Gemma Models#
This page provides detailed technical specifications for the Gemma model family supported by NeMo Customizer. For supported features and capabilities, refer to Tested Models.
Before You Start#
Ensure that hfTargetDownload is enabled in the Helm configuration and that a Hugging Face API key secret is available.
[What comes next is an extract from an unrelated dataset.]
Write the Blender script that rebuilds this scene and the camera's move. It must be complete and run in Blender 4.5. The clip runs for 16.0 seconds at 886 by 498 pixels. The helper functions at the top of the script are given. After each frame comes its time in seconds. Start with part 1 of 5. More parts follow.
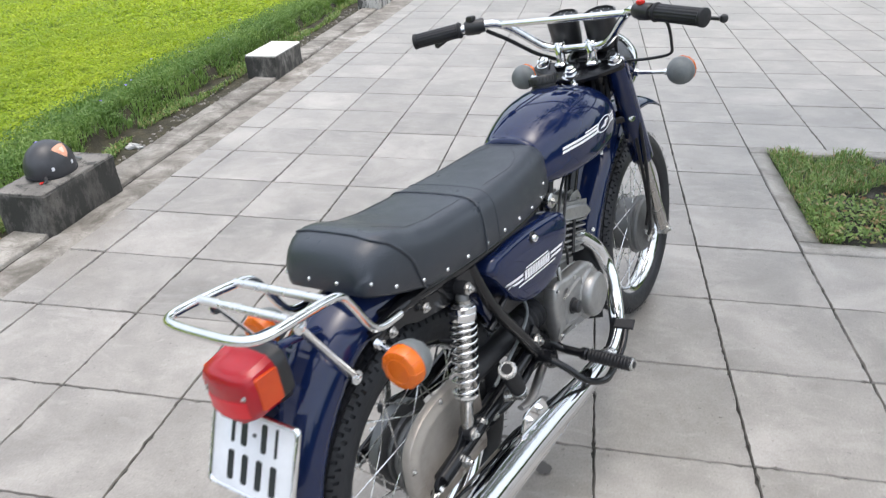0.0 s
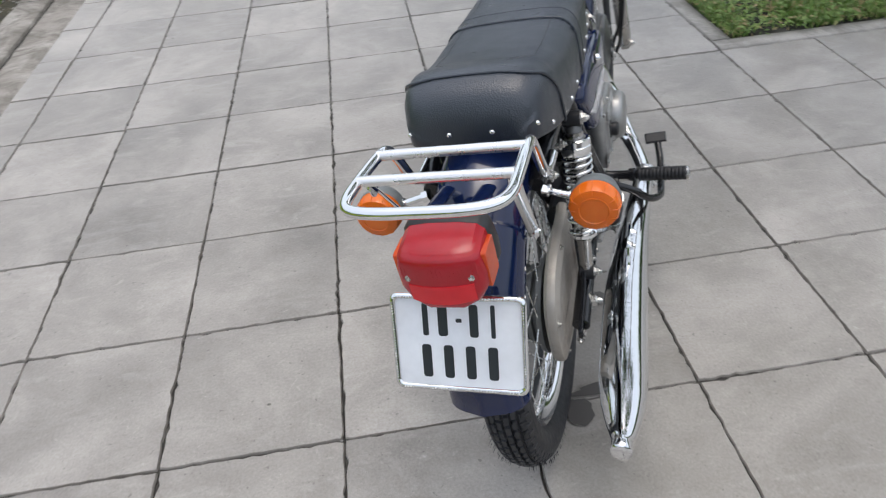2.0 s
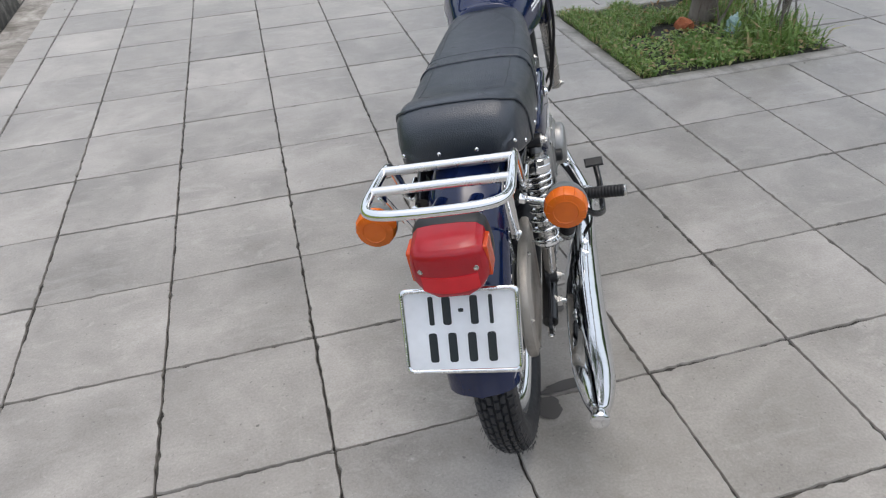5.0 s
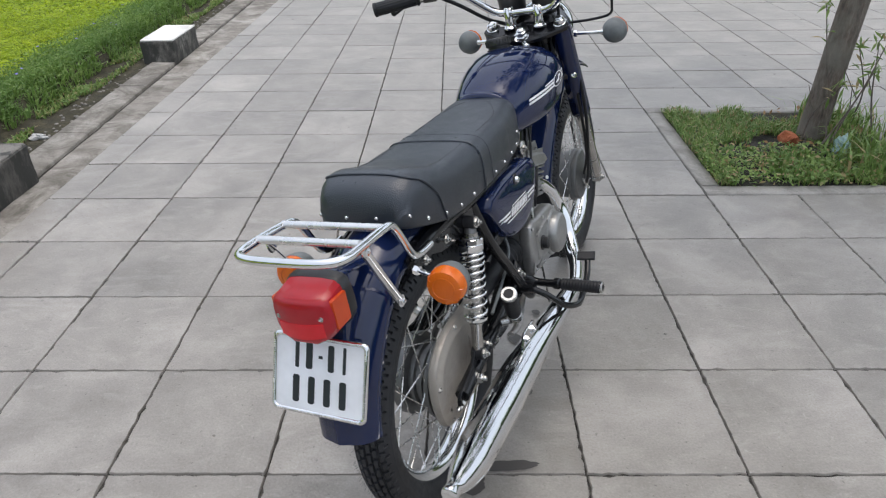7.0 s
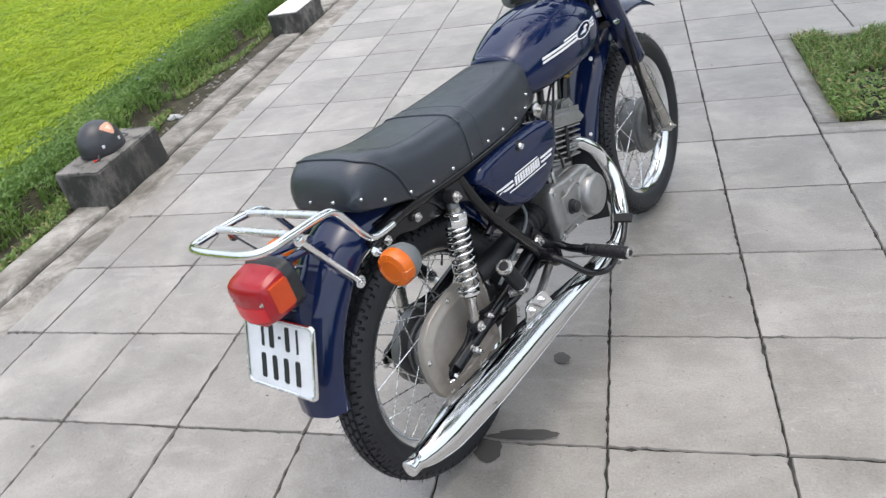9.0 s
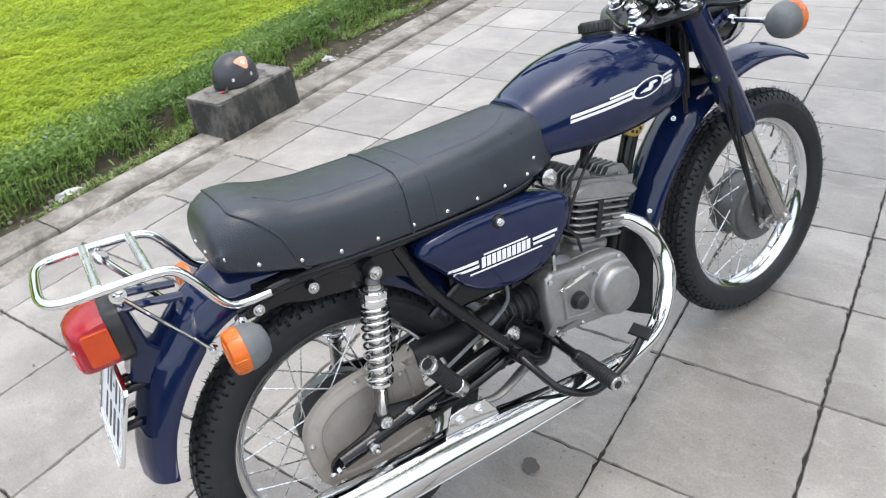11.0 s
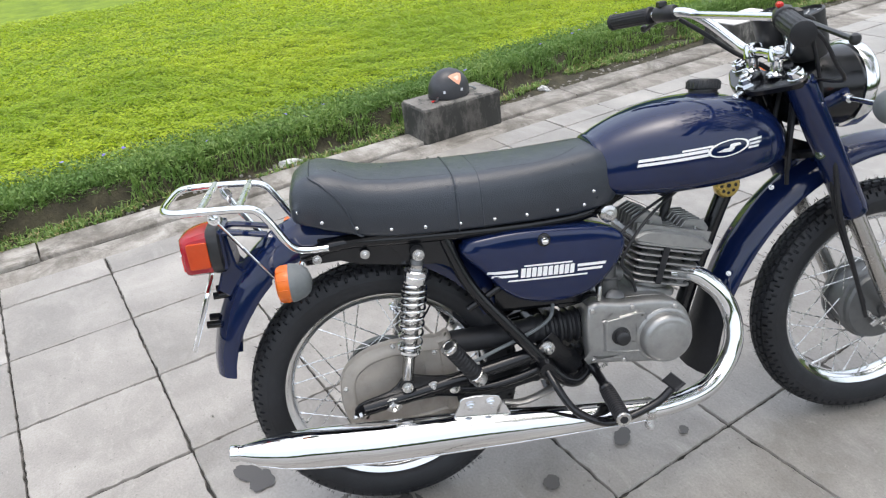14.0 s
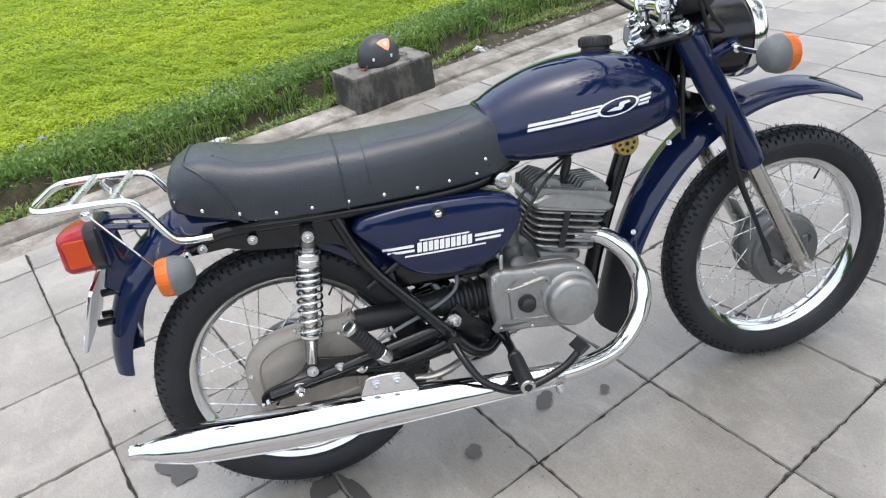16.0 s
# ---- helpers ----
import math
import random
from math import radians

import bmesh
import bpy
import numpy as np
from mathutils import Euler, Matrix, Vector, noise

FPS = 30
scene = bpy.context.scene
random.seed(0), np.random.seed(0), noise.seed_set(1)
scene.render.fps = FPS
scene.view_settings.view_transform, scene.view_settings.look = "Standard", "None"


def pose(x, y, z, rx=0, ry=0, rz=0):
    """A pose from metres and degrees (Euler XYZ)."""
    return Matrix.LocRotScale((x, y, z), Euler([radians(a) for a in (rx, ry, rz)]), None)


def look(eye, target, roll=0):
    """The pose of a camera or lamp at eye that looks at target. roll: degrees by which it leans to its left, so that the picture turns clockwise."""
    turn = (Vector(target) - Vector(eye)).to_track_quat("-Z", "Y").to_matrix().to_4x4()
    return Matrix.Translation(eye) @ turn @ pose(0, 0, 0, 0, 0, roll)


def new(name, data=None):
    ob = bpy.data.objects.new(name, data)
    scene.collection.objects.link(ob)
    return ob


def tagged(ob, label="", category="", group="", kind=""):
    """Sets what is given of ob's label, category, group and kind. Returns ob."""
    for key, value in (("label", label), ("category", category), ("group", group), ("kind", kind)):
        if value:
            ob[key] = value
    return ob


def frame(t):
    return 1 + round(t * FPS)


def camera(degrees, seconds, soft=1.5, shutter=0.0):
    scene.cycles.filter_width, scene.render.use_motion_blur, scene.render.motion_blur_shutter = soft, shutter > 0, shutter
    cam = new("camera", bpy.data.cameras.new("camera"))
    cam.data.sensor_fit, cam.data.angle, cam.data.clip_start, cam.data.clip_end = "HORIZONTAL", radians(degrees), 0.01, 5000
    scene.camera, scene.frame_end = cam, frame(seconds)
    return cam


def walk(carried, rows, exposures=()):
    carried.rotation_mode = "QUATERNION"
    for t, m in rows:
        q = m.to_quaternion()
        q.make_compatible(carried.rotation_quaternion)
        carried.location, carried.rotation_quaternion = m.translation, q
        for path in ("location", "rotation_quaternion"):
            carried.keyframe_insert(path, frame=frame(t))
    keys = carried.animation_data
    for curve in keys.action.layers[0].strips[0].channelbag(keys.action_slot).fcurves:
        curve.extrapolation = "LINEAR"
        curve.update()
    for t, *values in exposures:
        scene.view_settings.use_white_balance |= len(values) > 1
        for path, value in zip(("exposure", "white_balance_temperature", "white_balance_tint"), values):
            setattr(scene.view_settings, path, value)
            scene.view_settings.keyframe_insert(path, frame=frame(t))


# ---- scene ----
# ---- camera ----
cam = camera(65.0, 16.0, soft=1.15, shutter=0.3)
PATH = [
    (0, (0.705, -1.015, 1.354), (0.343, 0.705, 0.4), -1.7),
    (0.5, (0.561, -1.115, 1.344), (0.294, 0.578, 0.313), -1.6),
    (1, (0.444, -1.06, 1.302), (0.325, 0.612, 0.211), -3.2),
    (1.5, (0.288, -0.948, 1.262), (0.202, 0.637, 0.045), -6.8),
    (2, (0.177, -0.939, 1.262), (0.304, 0.603, -0.006), -5.5),
    (2.5, (0.04, -0.998, 1.276), (0.453, 0.533, 0.058), -7.4),
    (3, (-0.04, -1.056, 1.297), (0.509, 0.478, 0.138), -4.5),
    (3.5, (-0.036, -1.082, 1.302), (0.55, 0.443, 0.149), -1.8),
    (4, (-0.039, -1.09, 1.304), (0.462, 0.463, 0.149), -3.1),
    (4.2, (-0.037, -1.094, 1.307), (0.463, 0.463, 0.155), -3.4),
    (6.3, (0.305, -1.041, 1.299), (0.369, 0.556, 0.097), -4.5),
    (6.5, (0.355, -1.081, 1.316), (0.417, 0.592, 0.221), -4.6),
    (7, (0.474, -1.222, 1.347), (0.441, 0.513, 0.352), -0.8),
    (7.5, (0.581, -1.256, 1.364), (0.516, 0.468, 0.35), -0.9),
    (8, (0.742, -1.212, 1.346), (0.43, 0.446, 0.271), -3.9),
    (8.5, (0.84, -1.173, 1.355), (0.283, 0.404, 0.259), -10.1),
    (9, (0.875, -1.144, 1.367), (0.345, 0.451, 0.283), -11.8),
    (9.2, (0.899, -1.108, 1.362), (0.372, 0.492, 0.285), -13.9),
    (11.3, (1.232, -0.561, 1.345), (0.154, 0.68, 0.206), -5.6),
    (11.5, (1.233, -0.549, 1.322), (0.144, 0.664, 0.164), -3.9),
    (12, (1.291, -0.615, 1.313), (0.148, 0.512, 0.121), -0.2),
    (12.5, (1.425, -0.684, 1.334), (0.073, 0.357, 0.291), 1.7),
    (13, (1.476, -0.646, 1.348), (0.022, 0.286, 0.339), -0.2),
    (13.5, (1.566, -0.545, 1.354), (0.053, 0.337, 0.388), -1.6),
    (14, (1.594, -0.488, 1.356), (0.09, 0.395, 0.376), -5.1),
    (14.5, (1.606, -0.453, 1.355), (0.132, 0.447, 0.347), -5.6),
    (15, (1.629, -0.418, 1.355), (0.161, 0.5, 0.352), -4.9),
    (15.5, (1.639, -0.375, 1.351), (0.201, 0.564, 0.326), -6.8),
    (16, (1.651, -0.337, 1.345), (0.233, 0.577, 0.27), -7.8),
]
walk(cam, [(t, look(eye, target, roll)) for t, eye, target, roll in PATH], exposures=[(0.0, 0.74, 6500, 9.3), (0.5, 0.56, 6500, 9.3), (1.5, 0.48, 6500, 9.3), (2.5, 0.26, 6500, 9.3), (3.5, 0.28, 6500, 9.3), (7.0, 0.24, 6500, 9.3), (8.0, 0.33, 6500, 9.3), (9.0, 0.67, 6500, 9.3), (11.5, 0.88, 6500, 9.3), (12.5, 0.9, 6500, 9.3), (13.0, 0.74, 6500, 9.3), (16.0, 0.78, 6500, 9.3)])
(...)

Refer to the Hugging Face API Key Secret Guide for setup instructions.
Gemma 2B Instruct#
| Property | Value | 
|---|---|
| Creator | |
| Architecture | decoder transformer (causal LM) | 
| Description | Gemma 2B Instruct is a compact instruction-tuned model suitable for efficient customization and deployment. | 
| Max I/O Tokens | Not specified | 
| Parameters | 2.51B | 
| Training Data | Not specified | 
| Native data type | BF16 | 
| Recommended GPU count for customization | 1 | 
| Default Name | google/gemma-2b-it | 
| HF Model URI | 
 | 
Training Options (2B IT)#
- SFT (LoRA) 
- Sequence Packing: Not supported 
Default training max sequence length (platform default): 1,024.
Prompt Template#
Gemma instruct models require a chat template. NeMo Customizer does not auto-apply a default mapping for Gemma, so provide a prompt template explicitly based on your dataset format.
Important
Gemma 2 Chat Template Limitation: The base model’s chat template does not support system messages. For technical details about the chat template implementation, refer to the tokenizer configuration.
Inference Notes#
- Preferred data type: BF16 (native weights data type) 
- Quantization: 8-bit and 4-bit supported with - bitsandbytes
- Optional optimization: Use Flash Attention 2 when you install - flash-attn
Note
Sequence packing is not supported for Gemma models in NeMo Customizer. If enabled, the platform disables it automatically.